Instruction = All of the lines below are to be printed again exactly; images are excluded from the output.

### Materials provided

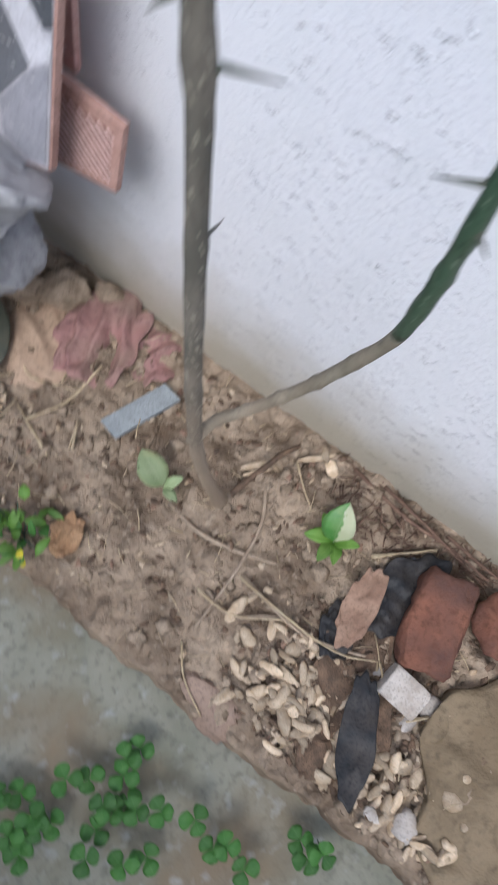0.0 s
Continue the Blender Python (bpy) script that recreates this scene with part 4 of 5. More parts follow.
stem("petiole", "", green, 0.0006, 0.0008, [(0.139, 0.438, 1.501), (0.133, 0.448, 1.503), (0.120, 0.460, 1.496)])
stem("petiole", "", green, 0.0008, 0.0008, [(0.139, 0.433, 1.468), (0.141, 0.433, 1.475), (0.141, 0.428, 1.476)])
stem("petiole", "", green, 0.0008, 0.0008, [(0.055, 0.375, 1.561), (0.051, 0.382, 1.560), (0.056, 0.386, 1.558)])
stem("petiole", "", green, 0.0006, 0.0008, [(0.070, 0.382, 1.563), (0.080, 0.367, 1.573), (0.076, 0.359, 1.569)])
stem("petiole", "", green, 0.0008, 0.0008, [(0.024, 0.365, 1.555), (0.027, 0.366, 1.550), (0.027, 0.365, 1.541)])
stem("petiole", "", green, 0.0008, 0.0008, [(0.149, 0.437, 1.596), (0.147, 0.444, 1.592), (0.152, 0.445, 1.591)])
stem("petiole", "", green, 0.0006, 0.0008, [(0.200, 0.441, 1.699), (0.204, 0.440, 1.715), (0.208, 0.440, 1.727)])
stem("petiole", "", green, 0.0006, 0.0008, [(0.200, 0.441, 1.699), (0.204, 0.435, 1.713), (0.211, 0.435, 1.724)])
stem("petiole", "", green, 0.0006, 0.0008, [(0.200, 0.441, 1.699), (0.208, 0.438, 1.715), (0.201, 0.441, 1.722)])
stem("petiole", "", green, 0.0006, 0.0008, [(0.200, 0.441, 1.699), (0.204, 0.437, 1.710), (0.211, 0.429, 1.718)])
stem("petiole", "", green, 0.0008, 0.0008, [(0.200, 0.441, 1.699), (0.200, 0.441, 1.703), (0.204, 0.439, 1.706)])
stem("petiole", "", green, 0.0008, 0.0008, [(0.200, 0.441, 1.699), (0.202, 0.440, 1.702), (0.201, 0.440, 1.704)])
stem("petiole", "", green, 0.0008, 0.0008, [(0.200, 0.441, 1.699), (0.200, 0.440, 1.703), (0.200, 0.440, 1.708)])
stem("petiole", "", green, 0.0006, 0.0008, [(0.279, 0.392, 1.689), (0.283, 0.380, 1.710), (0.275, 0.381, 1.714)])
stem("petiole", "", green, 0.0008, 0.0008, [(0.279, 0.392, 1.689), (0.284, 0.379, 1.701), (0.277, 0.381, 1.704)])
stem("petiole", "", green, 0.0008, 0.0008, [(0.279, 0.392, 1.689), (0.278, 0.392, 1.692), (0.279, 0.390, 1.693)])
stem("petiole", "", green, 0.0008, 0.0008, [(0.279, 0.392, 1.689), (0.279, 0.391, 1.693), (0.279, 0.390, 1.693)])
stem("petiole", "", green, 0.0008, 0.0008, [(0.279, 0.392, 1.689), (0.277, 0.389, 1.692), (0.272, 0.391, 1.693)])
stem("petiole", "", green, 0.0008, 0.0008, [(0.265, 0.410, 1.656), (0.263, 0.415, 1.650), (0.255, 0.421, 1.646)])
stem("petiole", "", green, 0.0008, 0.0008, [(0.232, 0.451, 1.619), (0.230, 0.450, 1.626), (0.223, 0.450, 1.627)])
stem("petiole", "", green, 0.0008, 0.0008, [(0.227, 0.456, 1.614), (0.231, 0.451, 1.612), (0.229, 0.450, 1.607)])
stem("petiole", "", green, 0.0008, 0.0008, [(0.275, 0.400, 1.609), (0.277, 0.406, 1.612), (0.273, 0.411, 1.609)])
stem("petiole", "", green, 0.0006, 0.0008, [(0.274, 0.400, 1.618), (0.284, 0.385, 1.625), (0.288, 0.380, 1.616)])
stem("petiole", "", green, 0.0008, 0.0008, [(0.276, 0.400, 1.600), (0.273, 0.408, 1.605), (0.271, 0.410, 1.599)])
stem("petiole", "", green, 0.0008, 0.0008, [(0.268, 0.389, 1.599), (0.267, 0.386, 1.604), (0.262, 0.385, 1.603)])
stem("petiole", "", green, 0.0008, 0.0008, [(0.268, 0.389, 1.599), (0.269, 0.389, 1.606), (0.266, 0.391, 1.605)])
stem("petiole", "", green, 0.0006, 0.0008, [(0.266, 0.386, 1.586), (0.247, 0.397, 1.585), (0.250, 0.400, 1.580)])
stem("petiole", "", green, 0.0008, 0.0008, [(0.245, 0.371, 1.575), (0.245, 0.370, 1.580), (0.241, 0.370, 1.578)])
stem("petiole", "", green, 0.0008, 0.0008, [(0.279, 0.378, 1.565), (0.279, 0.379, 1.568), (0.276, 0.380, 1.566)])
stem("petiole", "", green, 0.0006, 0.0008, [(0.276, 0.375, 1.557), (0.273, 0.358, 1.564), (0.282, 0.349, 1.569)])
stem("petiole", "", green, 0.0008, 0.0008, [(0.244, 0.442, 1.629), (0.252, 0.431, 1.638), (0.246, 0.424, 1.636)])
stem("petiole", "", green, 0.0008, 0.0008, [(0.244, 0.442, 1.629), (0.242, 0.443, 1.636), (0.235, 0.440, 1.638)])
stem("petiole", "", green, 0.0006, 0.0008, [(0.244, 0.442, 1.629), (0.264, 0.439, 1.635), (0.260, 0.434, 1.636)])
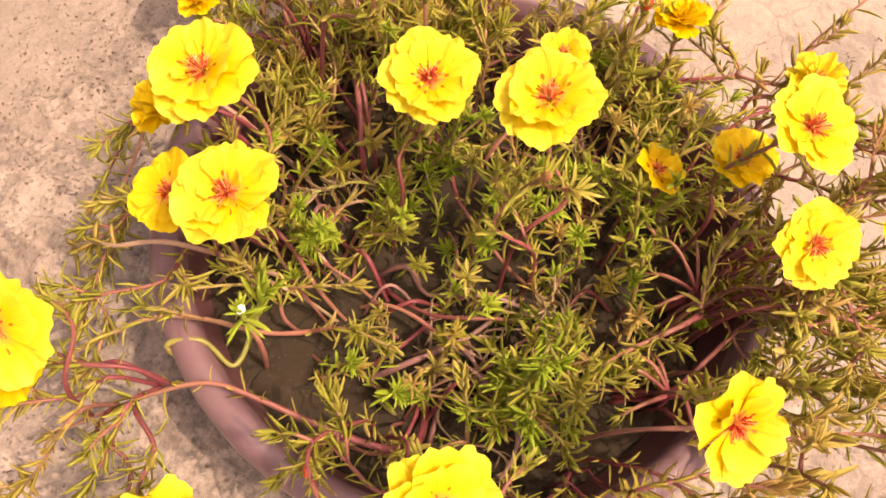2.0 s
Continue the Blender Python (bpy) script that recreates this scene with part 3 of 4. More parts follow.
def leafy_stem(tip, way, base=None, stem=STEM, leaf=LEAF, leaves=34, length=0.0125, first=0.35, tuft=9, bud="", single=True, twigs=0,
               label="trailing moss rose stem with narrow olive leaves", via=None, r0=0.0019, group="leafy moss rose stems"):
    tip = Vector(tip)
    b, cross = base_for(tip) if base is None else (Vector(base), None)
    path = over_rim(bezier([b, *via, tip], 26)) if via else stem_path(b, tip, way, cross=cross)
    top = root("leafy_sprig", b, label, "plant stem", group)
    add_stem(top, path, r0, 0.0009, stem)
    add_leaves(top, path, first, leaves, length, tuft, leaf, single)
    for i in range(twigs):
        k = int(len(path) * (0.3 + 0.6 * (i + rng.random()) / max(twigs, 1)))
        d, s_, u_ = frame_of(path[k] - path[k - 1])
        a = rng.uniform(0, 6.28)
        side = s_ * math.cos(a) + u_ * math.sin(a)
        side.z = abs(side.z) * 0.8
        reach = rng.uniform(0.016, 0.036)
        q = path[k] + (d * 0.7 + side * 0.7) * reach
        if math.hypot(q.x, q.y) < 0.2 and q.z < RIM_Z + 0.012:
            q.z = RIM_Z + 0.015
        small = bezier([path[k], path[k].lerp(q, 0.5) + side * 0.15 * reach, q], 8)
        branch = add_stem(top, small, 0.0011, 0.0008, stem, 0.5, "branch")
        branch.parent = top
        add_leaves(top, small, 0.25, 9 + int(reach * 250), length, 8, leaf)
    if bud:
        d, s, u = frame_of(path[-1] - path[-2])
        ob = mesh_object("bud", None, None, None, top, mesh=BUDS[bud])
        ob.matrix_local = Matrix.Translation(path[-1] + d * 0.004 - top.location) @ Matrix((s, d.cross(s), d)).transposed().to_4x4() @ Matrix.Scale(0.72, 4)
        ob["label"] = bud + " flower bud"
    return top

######

Completed task =
0.0 s
Continue the Blender Python (bpy) script that recreates this scene with part 4 of 5. More parts follow.
stem("petiole", "", green, 0.0006, 0.0008, [(0.139, 0.438, 1.501), (0.133, 0.448, 1.503), (0.120, 0.460, 1.496)])
stem("petiole", "", green, 0.0008, 0.0008, [(0.139, 0.433, 1.468), (0.141, 0.433, 1.475), (0.141, 0.428, 1.476)])
stem("petiole", "", green, 0.0008, 0.0008, [(0.055, 0.375, 1.561), (0.051, 0.382, 1.560), (0.056, 0.386, 1.558)])
stem("petiole", "", green, 0.0006, 0.0008, [(0.070, 0.382, 1.563), (0.080, 0.367, 1.573), (0.076, 0.359, 1.569)])
stem("petiole", "", green, 0.0008, 0.0008, [(0.024, 0.365, 1.555), (0.027, 0.366, 1.550), (0.027, 0.365, 1.541)])
stem("petiole", "", green, 0.0008, 0.0008, [(0.149, 0.437, 1.596), (0.147, 0.444, 1.592), (0.152, 0.445, 1.591)])
stem("petiole", "", green, 0.0006, 0.0008, [(0.200, 0.441, 1.699), (0.204, 0.440, 1.715), (0.208, 0.440, 1.727)])
stem("petiole", "", green, 0.0006, 0.0008, [(0.200, 0.441, 1.699), (0.204, 0.435, 1.713), (0.211, 0.435, 1.724)])
stem("petiole", "", green, 0.0006, 0.0008, [(0.200, 0.441, 1.699), (0.208, 0.438, 1.715), (0.201, 0.441, 1.722)])
stem("petiole", "", green, 0.0006, 0.0008, [(0.200, 0.441, 1.699), (0.204, 0.437, 1.710), (0.211, 0.429, 1.718)])
stem("petiole", "", green, 0.0008, 0.0008, [(0.200, 0.441, 1.699), (0.200, 0.441, 1.703), (0.204, 0.439, 1.706)])
stem("petiole", "", green, 0.0008, 0.0008, [(0.200, 0.441, 1.699), (0.202, 0.440, 1.702), (0.201, 0.440, 1.704)])
stem("petiole", "", green, 0.0008, 0.0008, [(0.200, 0.441, 1.699), (0.200, 0.440, 1.703), (0.200, 0.440, 1.708)])
stem("petiole", "", green, 0.0006, 0.0008, [(0.279, 0.392, 1.689), (0.283, 0.380, 1.710), (0.275, 0.381, 1.714)])
stem("petiole", "", green, 0.0008, 0.0008, [(0.279, 0.392, 1.689), (0.284, 0.379, 1.701), (0.277, 0.381, 1.704)])
stem("petiole", "", green, 0.0008, 0.0008, [(0.279, 0.392, 1.689), (0.278, 0.392, 1.692), (0.279, 0.390, 1.693)])
stem("petiole", "", green, 0.0008, 0.0008, [(0.279, 0.392, 1.689), (0.279, 0.391, 1.693), (0.279, 0.390, 1.693)])
stem("petiole", "", green, 0.0008, 0.0008, [(0.279, 0.392, 1.689), (0.277, 0.389, 1.692), (0.272, 0.391, 1.693)])
stem("petiole", "", green, 0.0008, 0.0008, [(0.265, 0.410, 1.656), (0.263, 0.415, 1.650), (0.255, 0.421, 1.646)])
stem("petiole", "", green, 0.0008, 0.0008, [(0.232, 0.451, 1.619), (0.230, 0.450, 1.626), (0.223, 0.450, 1.627)])
stem("petiole", "", green, 0.0008, 0.0008, [(0.227, 0.456, 1.614), (0.231, 0.451, 1.612), (0.229, 0.450, 1.607)])
stem("petiole", "", green, 0.0008, 0.0008, [(0.275, 0.400, 1.609), (0.277, 0.406, 1.612), (0.273, 0.411, 1.609)])
stem("petiole", "", green, 0.0006, 0.0008, [(0.274, 0.400, 1.618), (0.284, 0.385, 1.625), (0.288, 0.380, 1.616)])
stem("petiole", "", green, 0.0008, 0.0008, [(0.276, 0.400, 1.600), (0.273, 0.408, 1.605), (0.271, 0.410, 1.599)])
stem("petiole", "", green, 0.0008, 0.0008, [(0.268, 0.389, 1.599), (0.267, 0.386, 1.604), (0.262, 0.385, 1.603)])
stem("petiole", "", green, 0.0008, 0.0008, [(0.268, 0.389, 1.599), (0.269, 0.389, 1.606), (0.266, 0.391, 1.605)])
stem("petiole", "", green, 0.0006, 0.0008, [(0.266, 0.386, 1.586), (0.247, 0.397, 1.585), (0.250, 0.400, 1.580)])
stem("petiole", "", green, 0.0008, 0.0008, [(0.245, 0.371, 1.575), (0.245, 0.370, 1.580), (0.241, 0.370, 1.578)])
stem("petiole", "", green, 0.0008, 0.0008, [(0.279, 0.378, 1.565), (0.279, 0.379, 1.568), (0.276, 0.380, 1.566)])
stem("petiole", "", green, 0.0006, 0.0008, [(0.276, 0.375, 1.557), (0.273, 0.358, 1.564), (0.282, 0.349, 1.569)])
stem("petiole", "", green, 0.0008, 0.0008, [(0.244, 0.442, 1.629), (0.252, 0.431, 1.638), (0.246, 0.424, 1.636)])
stem("petiole", "", green, 0.0008, 0.0008, [(0.244, 0.442, 1.629), (0.242, 0.443, 1.636), (0.235, 0.440, 1.638)])
stem("petiole", "", green, 0.0006, 0.0008, [(0.244, 0.442, 1.629), (0.264, 0.439, 1.635), (0.260, 0.434, 1.636)])
2.0 s
Continue the Blender Python (bpy) script that recreates this scene with part 3 of 4. More parts follow.
def leafy_stem(tip, way, base=None, stem=STEM, leaf=LEAF, leaves=34, length=0.0125, first=0.35, tuft=9, bud="", single=True, twigs=0,
               label="trailing moss rose stem with narrow olive leaves", via=None, r0=0.0019, group="leafy moss rose stems"):
    tip = Vector(tip)
    b, cross = base_for(tip) if base is None else (Vector(base), None)
    path = over_rim(bezier([b, *via, tip], 26)) if via else stem_path(b, tip, way, cross=cross)
    top = root("leafy_sprig", b, label, "plant stem", group)
    add_stem(top, path, r0, 0.0009, stem)
    add_leaves(top, path, first, leaves, length, tuft, leaf, single)
    for i in range(twigs):
        k = int(len(path) * (0.3 + 0.6 * (i + rng.random()) / max(twigs, 1)))
        d, s_, u_ = frame_of(path[k] - path[k - 1])
        a = rng.uniform(0, 6.28)
        side = s_ * math.cos(a) + u_ * math.sin(a)
        side.z = abs(side.z) * 0.8
        reach = rng.uniform(0.016, 0.036)
        q = path[k] + (d * 0.7 + side * 0.7) * reach
        if math.hypot(q.x, q.y) < 0.2 and q.z < RIM_Z + 0.012:
            q.z = RIM_Z + 0.015
        small = bezier([path[k], path[k].lerp(q, 0.5) + side * 0.15 * reach, q], 8)
        branch = add_stem(top, small, 0.0011, 0.0008, stem, 0.5, "branch")
        branch.parent = top
        add_leaves(top, small, 0.25, 9 + int(reach * 250), length, 8, leaf)
    if bud:
        d, s, u = frame_of(path[-1] - path[-2])
        ob = mesh_object("bud", None, None, None, top, mesh=BUDS[bud])
        ob.matrix_local = Matrix.Translation(path[-1] + d * 0.004 - top.location) @ Matrix((s, d.cross(s), d)).transposed().to_4x4() @ Matrix.Scale(0.72, 4)
        ob["label"] = bud + " flower bud"
    return top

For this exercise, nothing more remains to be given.